P = 0.8 * 0.4 / (0.4*0.8 + 0.6*0.3) = 0.64
Another way to think about it, is to calculate all four possibilities first:
Successful + favorable report = 0.4 * 0.8 = 0.32
Unsuccessful + favorable report = 0.6 * 0.3 = 0.18
Successful + unfavorable report = 0.4 * (1 ? 0.8) = 0.08
Unsuccessful + unfavorable report = 0.6 * (1 ? 0.3) = 0.42
They sum to 1, so my math is correct!
The fraction of successful beverages among those receiving a favorable
report is 0.32/(0.32+0.18) = 0.64
Q2.
Predicted Cold + Cold = 0.7 * 0.6 = 0.42
Predicted Cold + Hot = 0.7 * (1 ? 0.6) = 0.28
Predicted Hot + Hot = 0.6 * (1 ? 0.6) = 0.24
Predicted Hot + Cold = 0.6 * 0.6 = 0.36
The probability that it will be cold given that it is forecast to be
cold is the probability that it was forecast to be cold given that it
is cold, times the probability that it will be cold, divided by the
probability that it will be forecast to be cold -- 0.42 / (0.42 +
0.28) = 0.6
- what is the probability the weather will be hot given the forecast of hot?
The probability that it will be hot given that it is forecast to be
hot is the probability that it was forecast to be hot given that it is
hot, times the probability that it will be hot, divided by the
probability that it will be forecast to be hot.
Deciding which product is more profitable to sell requires calculating
the expected value of both choices. A decision tree works for this,
although a table in a spreadsheet works also.
The expected value is the profit from a particular product and
situation, multiplied by the probability that that situation will
actually occur.
Given the prediction for cold weather, the probability of cold is 0.6.
Likewise, the probability of hot weather is 0.4.
The expected value of selling hotdogs is 0.4*$60 + 0.6*$50 = $54
The expected value of selling softdrinks is 0.4*$90 + 0.6*$30 = $54
The vendor should use factors other than the weather to decide whether
to sell hotdogs or softdrinks. Perhaps it is easier to carry hotdogs?
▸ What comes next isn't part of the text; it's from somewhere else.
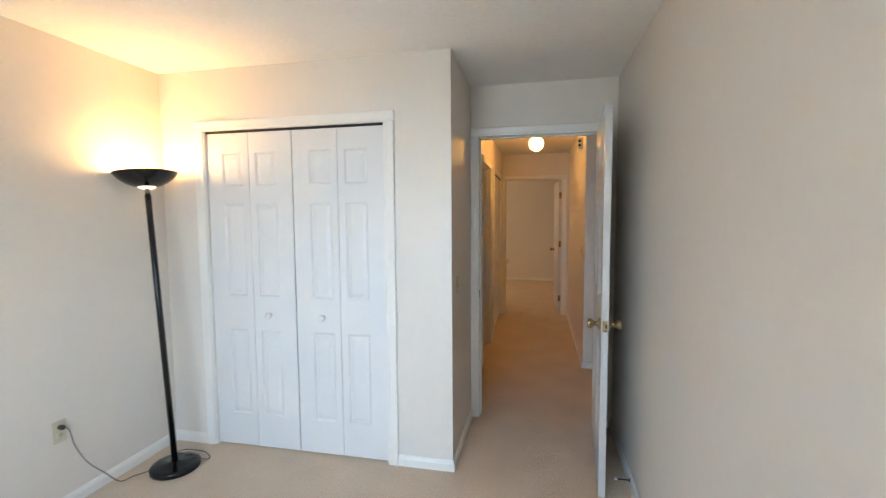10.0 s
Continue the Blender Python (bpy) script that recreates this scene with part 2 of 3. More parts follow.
# ---------------------------------------------------------------- structure
structure("floor", boxed((-5.0, -8.05, -0.12), (XE + 0.1, YN, 0)), CARPET, "beige cut-pile wall-to-wall carpet with faint traffic marks", "carpet")
structure("ceiling", boxed((-5.0, -8.05, H), (XE + 0.1, YN + 0.14, H + 0.12)), CEILING, "off-white ceiling with a knockdown texture", "ceiling")
wall("wall_north", "x", YN, YN + 0.14, -0.1, XE + 0.1, [(WX0, WX1, WZ0, WZ1)])
wall("wall_east", "y", XE, XE + 0.1, YH, YN)
wall("wall_west", "y", -0.1, 0.0, YD, YN)
wall("wall_closet_front", "x", -0.1, 0.0, XC, XE, [(CX0, CX1, 0.0, CZ)])
wall("wall_closet_side", "y", XC, XC + 0.1, YD, -0.1)
wall("wall_door", "x", YH, YD, -4.9, XE, [(DX0 - 0.018, DX1 + 0.018, 0.0, DZ + 0.018)])
wall("wall_hall_east", "y", HE, HE + 0.11, HEND, YH, [(-2.681, -1.955, 0.0, DZ2 + 0.018), (-4.29, -3.13, 0.0, CZ)])
wall("wall_hall_west", "y", -0.085, HW, HEND, -2.00)
# The landing runs far west, out of view, to lose bounced light.
wall("wall_landing_south", "x", -2.31, -2.20, -4.9, -0.085)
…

Perhaps softdrinks help him stick to his diet? Perhaps he prefers a
risk ? if so he should sell softdrinks, since in reality he will
either make a large profit or a small one. The expected profit, based
on the weather, is the same either way.
Q3.
Again, the expected demand is the sum, over all levels of demand, of
the product of a demand of N kg multiplied by the probability of that
level of demand. The probability of a particular level of demand is
the number of days at that demand level, divided by the total number
of days.
Thus expand your table:
P-DEMAND 0.1 0.2 0.4 0.3
The expected demand level is 0.1*10 + 0.2*11 + 0.4*12 + 0.3*13 = 11.9
kg of mushrooms.
A decision tree could help the retailer decide how many mushrooms to
buy; a table showing the expected profit from each combination, and a
calculation of the profit from each purchase volume is also effective.
Post your answer in a request for clarification, and I will let you
know my answer.
I used the Wikipedia's definition of Bayes' Theorem for reference.
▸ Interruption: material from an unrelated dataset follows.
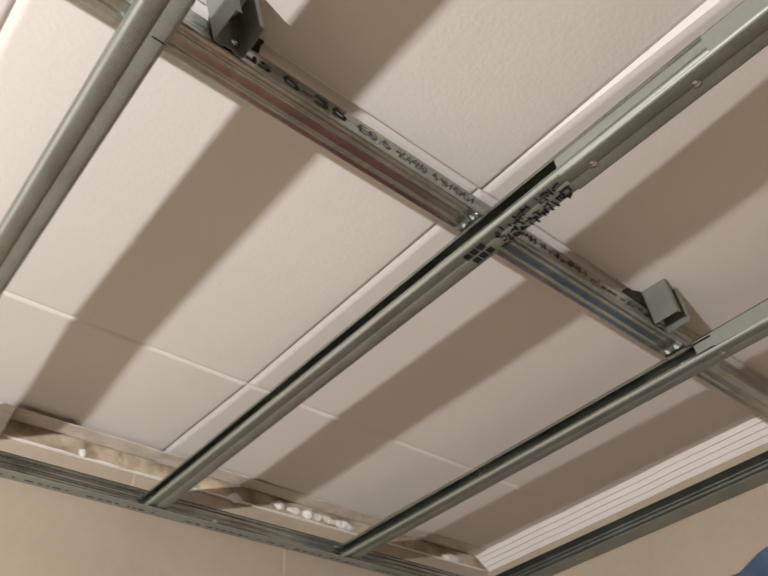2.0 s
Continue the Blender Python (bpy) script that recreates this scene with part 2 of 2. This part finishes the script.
JX, JY = (-1.02, -0.5, 0.0, 0.5, 1.0), (0.0, -0.5, -1.0, -1.5)


def ceiling_sheet():
    xs, ys = {WEST - 0.01, EAST + 0.01, HOLE[0], HOLE[1]}, {SOUTH - 0.01, NORTH + 0.003, HOLE[2], HOLE[3]}
    for j in JX:
        xs |= {j + o for o in (-0.0105, -0.009, -0.0065, -0.004, -0.002, 0.0, 0.002, 0.004, 0.006, 0.0078)}
    for j in JY:
        ys |= {j + o for o in (-0.0075, -0.006, -0.0045, -0.003, -0.001, 0.001, 0.003, 0.005, 0.0065)}
    xs |= {WEST + 0.06 * k for k in range(1, 44)}
    ys |= {SOUTH + 0.06 * k for k in range(1, 37)}
    xs |= {HOLE[0] + (HOLE[1] - HOLE[0]) * k / 56 for k in range(57)}
    ys |= {HOLE[2] + (HOLE[3] - HOLE[2]) * k / 52 for k in range(53)}

    def thinned(v):
        out = []
        for a in sorted(v):
            if not out or a - out[-1] > 0.0009:
                out.append(a)
        return out
    xs, ys = thinned(xs), thinned(ys)
    bm = bmesh.new()
    e = 0.0012

    def edge(a, b):
        return abs(a - b) < e
    grid = []
    for x in xs:
        col = []
        for y in ys:
            z = CEIL + max(max(groove(x - j + 0.004, 0.0055, 0.010, 0.0025) for j in JX), max(groove(y - j + 0.003, 0.0034, 0.008, 0.0031) for j in JY))
            if y < -0.503:   # the next row hangs a little lower
                z -= 0.0060 * min(1.0, max(0.0, (x + 0.6) / 0.3))
            if 0.496 < x < 1.0 and -1.003 < y < -0.5:   # one panel has sagged along its far edge
                z -= 0.0215 * ((-0.5 - y) / 0.5) ** 1.4 * min(1.0, (1.0 - x) / 0.25)
            if y > 0.003:        # the edge row rises a little towards the wall
                z += 0.0085 * min(1.0, y / 0.22) * min(1.0, max(0.0, (x + 0.3) / 0.35)) * min(1.0, max(0.0, (0.75 - x) / 0.25))
            if y <= -1.003:
                z -= 0.0150 * min(1.0, max(0.0, x / 0.4))
            z += 0.0012 * noise.noise(Vector((x * 2.1, y * 2.1, 3.0)))
            px, py = x, y
            inx, iny = HOLE[0] - e < x < HOLE[1] + e, HOLE[2] - e < y < HOLE[3] + e
            if inx and iny and (edge(x, HOLE[0]) or edge(x, HOLE[1]) or edge(y, HOLE[2]) or edge(y, HOLE[3])):
                rag = 0.0028 * noise.noise(Vector((x * 70, y * 70, 1.0))) + 0.0022 * noise.noise(Vector((x * 190, y * 190, 5.0)))
                px += rag if edge(x, HOLE[0]) or edge(x, HOLE[1]) else 0
                py += (rag + 0.0016 * noise.noise(Vector((x * 25, y * 9, 7.0)))) if edge(y, HOLE[2]) or edge(y, HOLE[3]) else 0
            # the opening is cut a little out of square
            away = max(0.0, HOLE[0] - x, x - HOLE[1], HOLE[2] - y, y - HOLE[3])
            py -= 0.03 * (x - (HOLE[0] + HOLE[1]) / 2) * max(0.0, 1 - away / 0.09)
            col.append(bm.verts.new((px, py, z)))
        grid.append(col)
    for i in range(len(xs) - 1):
        for k in range(len(ys) - 1):
            cx, cy = (xs[i] + xs[i + 1]) / 2, (ys[k] + ys[k + 1]) / 2
            if HOLE[0] < cx < HOLE[1] and HOLE[2] < cy < HOLE[3]:
                continue
            bm.faces.new((grid[i][k], grid[i][k + 1], grid[i + 1][k + 1], grid[i + 1][k]))
    # thickness round the hole
    border = [ed for ed in bm.edges if ed.is_boundary and all(HOLE[0] - 0.02 < v.co.x < HOLE[1] + 0.02 and HOLE[2] - 0.02 < v.co.y < HOLE[3] + 0.02 for v in ed.verts)]
    up = bmesh.ops.extrude_edge_only(bm, edges=border)
    for v in up["geom"]:
        if isinstance(v, bmesh.types.BMVert):
            v.co.z += 0.0065
    return link("ceiling", bm, PANEL, smooth=True)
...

http://en.wikipedia.org/wiki/Bayes'_theorem
I hope you find this helpful, and can solve problems after seeing some
examples. If you have any questions, feel free to ask for a Request
for Clarification. And, let me know how many mushrooms you think the
retailer should buy, and I will let you know what I think. ;) |
Clarification of Answer by
neurogeek-ga
on
02 Oct 2005 08:34 PDT
Hello again curiousmaz,
I'm glad you liked that Bayes Theorem explanation. I think it has
enough substance to make up for its saccharine enthusiasm. It looks
like you are on the right track now, in understanding this type of
problem.
I thought that the demand for 12 kg occured on 36 days, and the demand
for 13 occured on 27, which is how I got the probabilities reversed.
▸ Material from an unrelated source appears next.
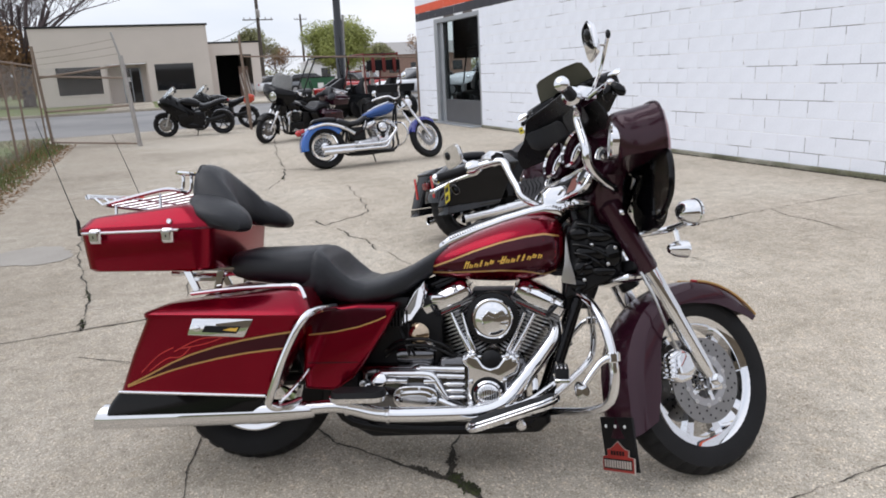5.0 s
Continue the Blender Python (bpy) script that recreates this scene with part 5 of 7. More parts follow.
GALV = mat("galvanised_pipe", (0.40, 0.38, 0.36), 0.55, 0.5, 0.2, 8, 80)
RUST = mat("rusty_pipe", (0.24, 0.18, 0.14), 0.8, 0.2, 0.3, 8, 80, bump=0.2)
WOOD = mat("pole_wood", (0.085, 0.07, 0.058), 0.9, 0.0, 0.25, 3, 40, bump=0.3, stretch=(1, 1, 0.1))
BARK = mat("grey_bark", (0.135, 0.105, 0.105), 0.9, 0.0, 0.3, 6, 60, bump=0.4)
LEAF_GREEN = mat("spring_leaves", (0.245, 0.27, 0.065), 0.7, 0.0, 0.35, 0.5, 6)
LEAF_DULL = mat("dull_leaves", (0.20, 0.20, 0.085), 0.7, 0.0, 0.35, 0.5, 6)
LEAF_BROWN = mat("brown_leaves", (0.27, 0.16, 0.08), 0.8, 0.0, 0.4, 0.7, 8)
BRICK = mat("far_brick", (0.27, 0.18, 0.145), 0.85, 0.0, 0.2, 2, 20)
YELLOW_SIGN = mat("yellow_sign_face", (0.70, 0.50, 0.06), 0.5, 0.0, 0.08, 3, 30)
BLUE_SIGN = mat("blue_sign_face", (0.03, 0.16, 0.40), 0.4, 0.0, 0.08, 3, 30)
GLASS = bpy.data.materials.new("door_glass")
GLASS.use_nodes = True
_g = GLASS.node_tree.nodes["Principled BSDF"]
_g.inputs["Base Color"].default_value = (0.75, 0.8, 0.8, 1)
_g.inputs["Roughness"].default_value, _g.inputs["Transmission Weight"].default_value, _g.inputs["IOR"].default_value = 0.01, 1.0, 1.05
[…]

Also, I think he recieves a REFUND for the unsold mushrooms -- so, if
he buys 13 kg, but only sells 12 his records will look like this:
10/1/2005 purchased 13 kg mushrooms -$26
10/1/2005 sold 12 kg mushrooms +$60
10/2/2005 returned 1 kg mushrooms +$2
Net profit (2+60-26) = $36
I made a table for both cases, showing the demand paired with the profit:
BOUGHT 12 kg
DEMAND 10, profit 29.5
DEMAND 11, profit 33
DEMAND 12, profit 36
DEMAND 13, profit 36
Expected Profit = 0.1*29.5 + 0.2*33 + 0.3*36 + 0.4*36 = 34.75
BOUGHT 13 kg
DEMAND 10, profit 28.5
DEMAND 11, profit 32.5
DEMAND 12, profit 36
DEMAND 13, profit 39
Expected Profit = 0.1*28.5 + 0.2*32.5 + 0.3*36 + 0.4*39 = 35.75
Let me know if anything else is unclear.